Tutto fuorché le scuole di pensiero, gli schemi ideologici e i fondamenti scientifici su cui fondano il loro operato gli allenatori dei nostri giorni, solo in parte annunciati in passato da isolati pionieri, fautori di invenzioni poi entrate nel codice linguistico del calcio: il terzino d’ala secondo Roberto Lerici, il libero "staccato" ispirato a Herrera da Armando Picchi, la squadra corta di Corrado Viciani, un certo movimento collettivo caro a Tommaso Maestrelli, il catenaccio-pressing legato alle fortune dello stesso Trapattoni.

Le grandi rivoluzioni provocate fra gli anni settanta e ottanta dagli olandesi prima, e da Arrigo Sacchi poi, hanno scavato una sorta di voragine nella storia del pallone, separando in modo traumatico l’epoca dei maghi da quella dei manager delle panchine. E’ però una frattura di cui non sembrano tenere conto presidenti e tifosi, che nei fatti e nelle intenzioni continuano a esonerare e a mettere sotto contratto allenatori obbedendo alle medesime "regole", anarchiche e pulsionali, valide per i Lorenzo e i Pugliese di quello stravagante, e in parte straordinario, passato. Questi Moratti, questi Moggi, questi Cragnotti, questi Zamparini, questi Gaucci e questi Galliani sono poco o nulla cambiati rispetto ai loro predecessori. Assumono e licenziano tecnici con la stessa, spiccia regola del risultato innanzitutto, applicata sin dai primordi del calcio.

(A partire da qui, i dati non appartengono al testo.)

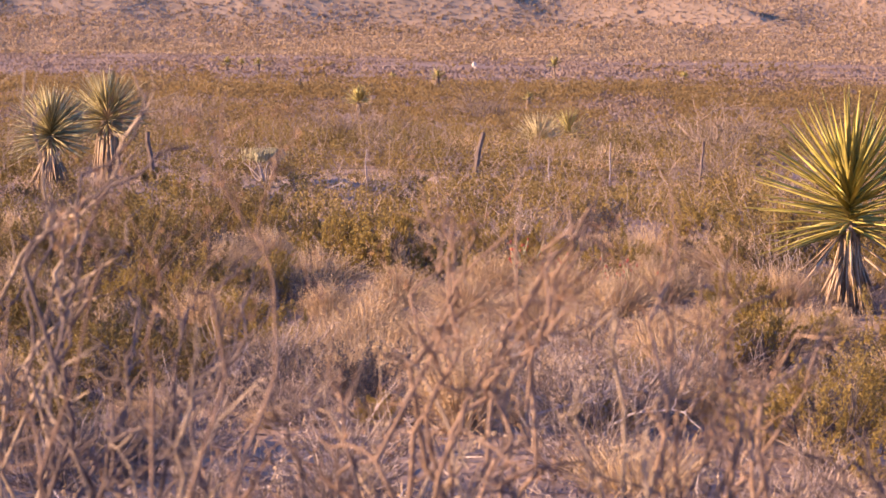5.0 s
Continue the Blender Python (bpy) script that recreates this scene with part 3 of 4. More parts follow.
def trunk_mesh(name, height, radius, mat, lean=0.0):
    n, k = 9, 9
    s = np.linspace(0, 1, n)
    v = []
    for i in range(n):
        rad = radius * (1.15 - 0.35 * s[i]) * (1 + 0.12 * (i % 2))
        a = np.arange(k) * 2 * np.pi / k
        rr = rad * rng.uniform(0.85, 1.15, k)
        v.append(np.stack([rr * np.cos(a) + lean * s[i], rr * np.sin(a), 0 * a + height * s[i]], 1))
    f = [(i * k + j, i * k + (j + 1) % k, (i + 1) * k + (j + 1) % k, (i + 1) * k + j) for i in range(n - 1) for j in range(k)]
    return to_mesh(name, np.concatenate(v), f, mat, False)


def aim(direction, twist=0.0):
    """The turn that brings +z along the direction, its +x edge towards the ground."""
    d = Vector(direction).normalized()
    side = Vector((0, 0, 1)).cross(d)
    if side.length < 1e-3:
        side = Vector((0, 1, 0))
    side.normalize()
    out = side.cross(d)
    m = Matrix((out, side, d)).transposed().to_4x4()
    return m @ pose(0, 0, 0, 0, 0, twist)


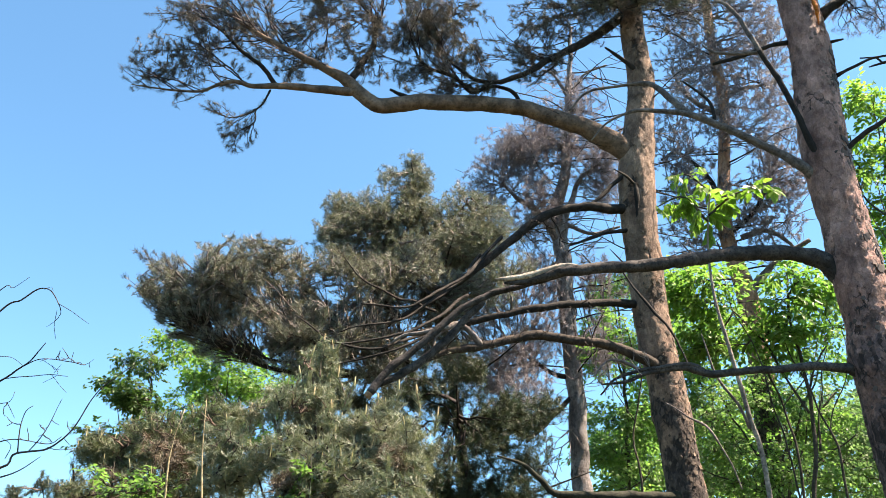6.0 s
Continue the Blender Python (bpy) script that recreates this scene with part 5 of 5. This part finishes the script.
for k, (points, forks) in enumerate((
        ([(4.51, 11.00, 3.71, 0.018), (4.62, 11.00, 4.74, 0.016), (4.59, 11.00, 5.86, 0.013), (4.54, 11.00, 7.08, 0.010), (4.51, 11.00, 8.04, 0.006)], [[(4.62, 11.00, 5.53, 0.009), (5.02, 11.00, 6.37, 0.007), (5.35, 11.00, 7.18, 0.004)], [(4.56, 11.00, 6.72, 0.008), (4.32, 11.00, 7.46, 0.006), (4.28, 11.00, 8.04, 0.003)]]),
        ([(4.73, 10.50, 3.62, 0.018), (4.96, 10.50, 4.89, 0.015), (5.20, 10.50, 6.15, 0.012), (5.47, 10.50, 7.28, 0.009), (5.60, 10.50, 8.13, 0.005)], [[(5.00, 10.50, 5.04, 0.009), (4.89, 10.50, 5.82, 0.007), (4.94, 10.50, 6.49, 0.004)], [(5.14, 10.50, 5.82, 0.008), (5.56, 10.50, 6.49, 0.006), (5.79, 10.50, 7.10, 0.003)]]),
        ([(2.53, 10.00, 3.52, 0.016), (2.55, 10.00, 4.31, 0.013), (2.35, 10.00, 5.02, 0.011), (2.16, 10.00, 5.62, 0.008), (2.10, 10.00, 6.09, 0.004)], [[(2.51, 10.00, 4.52, 0.008), (2.83, 10.00, 4.95, 0.006), (3.14, 10.00, 5.62, 0.003)]]),
        ([(2.86, 9.60, 3.45, 0.015), (2.85, 9.60, 4.07, 0.012), (2.69, 9.60, 4.61, 0.010), (2.49, 9.60, 5.17, 0.007), (2.40, 9.60, 5.69, 0.004)], [[(2.83, 9.60, 4.14, 0.007), (3.11, 9.60, 4.75, 0.006), (3.16, 9.60, 5.31, 0.003)]]),
        ([(0.83, 10.50, 3.62, 0.014), (0.82, 10.50, 4.31, 0.012), (0.96, 10.50, 5.12, 0.009), (0.80, 10.50, 5.82, 0.005)], [[(0.85, 10.50, 4.52, 0.006), (0.56, 10.50, 5.04, 0.005), (0.49, 10.50, 5.50, 0.003)]]),
        ([(5.37, 10.80, 3.68, 0.018), (5.39, 10.80, 4.53, 0.015), (5.40, 10.80, 5.22, 0.012), (5.41, 10.80, 5.94, 0.009), (5.20, 10.80, 6.45, 0.005)], [[(5.41, 10.80, 4.46, 0.009), (5.83, 10.80, 5.14, 0.007), (6.09, 10.80, 5.94, 0.004)]]))):
    slender_stem(points, forks, 300 + k)


# ---- the bare dead branches on the far left ----
def dead_tree():
    base = (-4.26, 6.00, 1.10)
    t = tree_base("dead_tree", (base[0], base[1], 0), "bare dead tree with thin crooked grey twigs")
    limb(t, "trunk", [(-4.22, 6.00, 0.99, 0.101), (-4.69, 6.00, 2.38, 0.076), (-5.01, 6.00, 3.31, 0.053), (-5.31, 6.00, 4.20, 0.026), (-5.62, 6.00, 4.90, 0.009)], DEAD_WOOD, 14, 0.06)
    lines = []
    for pts in ([(-5.13, 6.00, 3.70, 0.0150), (-4.71, 6.00, 4.36, 0.0105), (-4.54, 6.00, 4.45, 0.0090), (-4.39, 6.00, 4.54, 0.0075), (-4.27, 6.00, 4.51, 0.0060), (-4.17, 6.00, 4.39, 0.0050), (-4.13, 6.00, 4.30, 0.0040), (-4.17, 6.00, 4.23, 0.0030), (-4.23, 6.00, 4.19, 0.0020)],
                [(-4.17, 6.00, 4.39, 0.0040), (-4.03, 6.00, 4.31, 0.0030), (-3.87, 6.00, 4.20, 0.0025)],
                [(-4.17, 6.00, 4.33, 0.0030), (-4.16, 6.00, 4.19, 0.0025), (-4.12, 6.00, 4.08, 0.0020)],
                [(-4.34, 6.00, 4.53, 0.0030), (-4.28, 6.00, 4.55, 0.0020), (-4.25, 6.00, 4.51, 0.0020)],
                [(-5.23, 6.00, 3.97, 0.0080), (-4.77, 6.00, 4.55, 0.0050), (-4.65, 6.00, 4.57, 0.0035), (-4.52, 6.00, 4.66, 0.0020)],
                [(-5.04, 6.00, 3.44, 0.0170), (-4.53, 6.00, 3.72, 0.0110), (-4.40, 6.00, 3.81, 0.0095), (-4.30, 6.00, 3.89, 0.0080), (-4.24, 6.00, 3.98, 0.0065), (-4.20, 6.00, 4.05, 0.0040)],
                [(-4.36, 6.00, 3.84, 0.0060), (-4.24, 6.00, 3.90, 0.0050), (-4.08, 6.00, 3.90, 0.0045), (-3.91, 6.00, 3.85, 0.0040), (-3.82, 6.00, 3.82, 0.0030), (-3.75, 6.00, 3.87, 0.0020)],
                [(-4.49, 6.00, 3.74, 0.0050), (-4.29, 6.00, 3.76, 0.0045), (-4.09, 6.00, 3.77, 0.0040), (-3.94, 6.00, 3.74, 0.0025)],
                [(-4.09, 6.00, 3.77, 0.0035), (-3.99, 6.00, 3.67, 0.0025), (-3.92, 6.00, 3.61, 0.0020)],
                [(-4.19, 6.00, 3.90, 0.0030), (-4.03, 6.00, 3.78, 0.0030), (-4.15, 6.00, 3.70, 0.0020)],
                [(-4.07, 6.00, 3.78, 0.0030), (-4.02, 6.00, 3.85, 0.0020)],
                [(-4.59, 6.00, 3.94, 0.0040), (-4.47, 6.00, 3.92, 0.0030), (-4.36, 6.00, 3.85, 0.0030)],
                [(-4.88, 6.00, 2.95, 0.0210), (-4.33, 6.00, 3.02, 0.0120), (-4.25, 6.00, 3.12, 0.0105), (-4.13, 6.00, 3.15, 0.0095), (-3.97, 6.00, 3.17, 0.0090), (-3.84, 6.00, 3.25, 0.0080), (-3.75, 6.00, 3.38, 0.0065), (-3.69, 6.00, 3.53, 0.0055), (-3.60, 6.00, 3.65, 0.0045), (-3.42, 6.00, 3.79, 0.0030), (-3.25, 6.00, 3.89, 0.0025), (-3.12, 6.00, 3.96, 0.0020)],
                [(-4.22, 6.00, 3.14, 0.0070), (-4.24, 6.00, 3.24, 0.0060), (-4.25, 6.00, 3.36, 0.0050), (-4.23, 6.00, 3.47, 0.0040), (-4.18, 6.00, 3.51, 0.0030)],
                [(-4.13, 6.00, 3.15, 0.0055), (-4.05, 6.00, 3.26, 0.0050), (-3.99, 6.00, 3.40, 0.0040), (-3.94, 6.00, 3.56, 0.0025)],
                [(-3.97, 6.00, 3.18, 0.0040), (-3.85, 6.00, 3.16, 0.0035), (-3.66, 6.00, 3.18, 0.0020)],
                [(-4.39, 6.00, 3.22, 0.0060), (-4.29, 6.00, 3.24, 0.0050), (-4.15, 6.00, 3.23, 0.0045), (-3.95, 6.00, 3.21, 0.0040), (-3.86, 6.00, 3.26, 0.0030)],
                [(-4.48, 6.00, 3.53, 0.0040), (-4.39, 6.00, 3.55, 0.0030), (-4.37, 6.00, 3.63, 0.0025)],
                [(-4.83, 6.00, 2.79, 0.0170), (-4.31, 6.00, 2.95, 0.0080), (-4.16, 6.00, 3.01, 0.0060), (-4.01, 6.00, 3.11, 0.0030)],
                [(-4.31, 6.00, 3.09, 0.0040), (-4.29, 6.00, 3.19, 0.0030), (-4.38, 6.00, 3.25, 0.0020)]):
        lines.append(limb(t, "branch", [(*q[:3], q[3] * 0.8) for q in pts], DEAD_WOOD, 6, 0.05, 0.03, wobble=0.015))
    pine_crown(t, along(lines, 0.05, 0.35), [(-4.35, 6.00, 3.42, 0.12, 0.15, 0.10), (-3.95, 6.00, 3.28, 0.33, 0.20, 0.14), (-3.95, 6.00, 3.88, 0.30, 0.20, 0.10)], 45, NEEDLE, 96, bare=1.0, twig=DEAD_WOOD, thrift=0.35, thin=0.0026)
    return t


dead_tree()


# ---- dry stalks before the young pines ----
def stalk(points):
    base = points[0]
    t = tree_base("dry_stalk", (base[0], base[1], 0), "thin dry straw-coloured grass stalk", "grass", "dry stalks before the young pines")
    limb(t, "stem", points, STRAW, 6, 0.0)
    return t


stalk([(-2.03, 4.40, 1.34, 0.006), (-2.14, 4.40, 2.45, 0.006), (-2.15, 4.40, 2.76, 0.004), (-2.11, 4.40, 2.96, 0.003)])
stalk([(-1.75, 4.40, 1.34, 0.006), (-1.93, 4.40, 2.45, 0.006), (-1.97, 4.40, 2.73, 0.004), (-1.99, 4.40, 3.01, 0.003)])
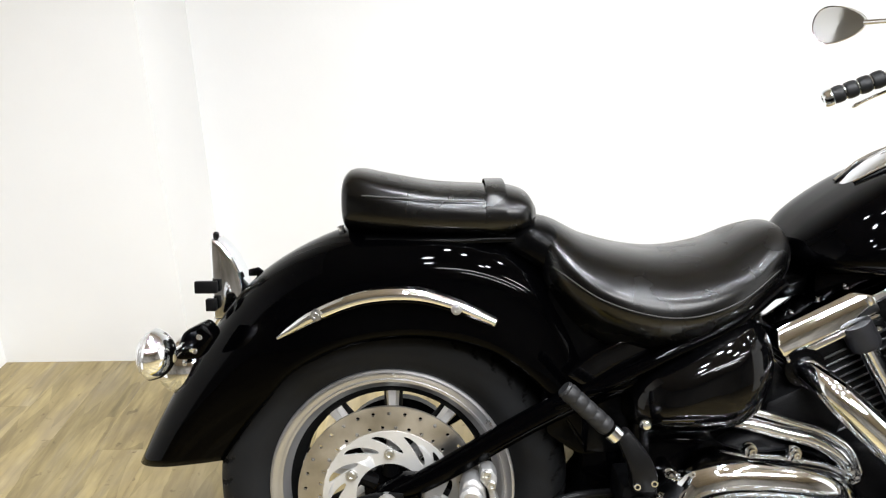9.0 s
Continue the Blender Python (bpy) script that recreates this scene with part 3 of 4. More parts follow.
for x, z, r in ((0.098, 0.313, 0.011), (0.176, 0.25, 0.010), (0.236, 0.257, 0.006)):
    add("bracket_bolt", bolt((x, -0.153, z), (0, -1, 0), r, 0.008), ZINC, caliper)
add("bracket_rib", tube([(0.078, -0.153, 0.322), (0.108, -0.153, 0.29), (0.14, -0.153, 0.254), (0.19, -0.153, 0.243), (0.245, -0.153, 0.252)], 0.0048, 8), CAST, caliper)
add("bracket_boss", lathe([(0.0, 0.006), (0.012, 0.006), (0.016, 0.003), (0.017, -0.004)], (0.098, -0.152, 0.313), (0, -1, 0), 20), CAST, caliper)
add("bleed_nipple", tube([(0.186, -0.16, 0.335), (0.205, -0.16, 0.338)], [0.006, 0.0045], 10, 2), ZINC, caliper)
add("brake_hose", tube([(0.222, -0.16, 0.309), (0.25, -0.16, 0.325), (0.285, -0.157, 0.343), (0.33, -0.15, 0.352), (0.40, -0.12, 0.342)], 0.0068, 12), PLASTIC, None, "black rubber brake hose")
fitting = add("hose_fitting", tube([(0.186, -0.16, 0.312), (0.196, -0.16, 0.304), (0.208, -0.16, 0.304)], 0.0042, 10), ZINC, None, "bent steel hose fitting with a copper collar")
add("collar", tube([(0.206, -0.16, 0.3035), (0.228, -0.16, 0.3105)], 0.0068, 14, 1), BRASS, fitting)

# ---- rear fender ----


def fender(sections, sub):
    """A curved mudguard from sections of crown point, lower edge point and half width."""
    rows = []
    for ox, oz, ix, iz, w in spline(sections, sub):
        row = []
        for a in np.linspace(-1, 1, 29):
            t = abs(a)
            if t < 0.62:
                u = t / 0.62 * math.pi / 2
                y, go = w * math.sin(u), 0.55 * (1 - math.cos(u)) ** 1.1
            else:
                v = (t - 0.62) / 0.38
                y, go = w * (1 + 0.015 * math.sin(v * math.pi)), 0.55 + 0.45 * v
            row.append((ox + (ix - ox) * go, math.copysign(y, a), oz + (iz - oz) * go))
        rows.append(row)
    return rings(rows, closed=False)


REAR_FENDER = [(-0.470, 0.354, -0.296, 0.376, 0.066), (-0.416, 0.458, -0.256, 0.432, 0.084), (-0.331, 0.588, -0.208, 0.492, 0.104), (-0.232, 0.705, -0.150, 0.556, 0.122),
               (-0.09, 0.783, -0.050, 0.604, 0.131), (0.06, 0.808, 0.064, 0.616, 0.133), (0.17, 0.800, 0.176, 0.592, 0.132), (0.27, 0.742, 0.268, 0.522, 0.128), (0.35, 0.60, 0.34, 0.41, 0.12)]
ob = add("rear_fender", fender(REAR_FENDER, 6), GLOSS, None, "gloss black deep rear fender", smooth=60)
solid = ob.modifiers.new("thickness", "SOLIDIFY")
solid.thickness, solid.offset = 0.004, -1
for s in (-1, 1):
    add("fender_strip", tube([(-0.176, s * 0.124, 0.615), (-0.150, s * 0.129, 0.632), (-0.107, s * 0.133, 0.657), (-0.03, s * 0.137, 0.685), (0.05, s * 0.139, 0.690), (0.115, s * 0.139, 0.674), (0.185, s * 0.137, 0.643)],
                             [0.003, 0.0085, 0.0125, 0.0145, 0.0140, 0.012, 0.0085], 12, flat=0.95), CHROME, ob, "chrome fender strip")
    add("strip_groove", tube([(-0.10, s * 0.1420, 0.6525), (-0.03, s * 0.1475, 0.6765), (0.05, s * 0.1495, 0.6815), (0.115, s * 0.1480, 0.6665), (0.180, s * 0.1435, 0.6395)], [0.0012, 0.0028, 0.0032, 0.003, 0.0022], 8), GLOSS, ob)
    for x, z in ((-0.106, 0.659), (0.122, 0.668)):
        add("strip_bolt", bolt((x, s * 0.150, z), (0, s, 0), 0.0062, 0.006, lathe([(0.0, 0.0025), (0.0085, 0.002), (0.0095, -0.006)], (x, s * 0.150, z), (0, s, 0), 20)), ZINC, ob)
# tail strip, lamp carrier and plate bracket
add("seat_stud", lathe([(0.008, 0), (0.009, 0.006), (0.005, 0.008), (0.005, 0.016), (0.008, 0.018), (0, 0.02)], (-0.075, -0.03, 0.775), (-0.3, 0, 1), 14), ZINC, ob)
D_SIDE = [(-0.318, 0.622), (-0.268, 0.622), (-0.260, 0.650), (-0.259, 0.680), (-0.266, 0.710), (-0.279, 0.738), (-0.296, 0.760), (-0.310, 0.770), (-0.318, 0.766)]
tail = add("plate_bracket", slab(D_SIDE, -0.020, 0.040, 0.006, seg=3), CHROME, None, "chrome number plate bracket on the rear fender", smooth=40)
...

Quanto agli allenatori, cambiati finché si vuole, restano essenzialmente dei misteri. Con la stessa tabella in tasca e il medesimo preparatore atletico alle costole, funzionano a meraviglia a Torino e toppano miseramente a Milano. Eccelsi professionisti, ma non al punto di cancellare da uno spogliatoio quella certa, inconfondibile magia legata al fascino di un Juan Carlos Lorenzo. Intrisa di genio, di sudore, e di… una fortuna grande così.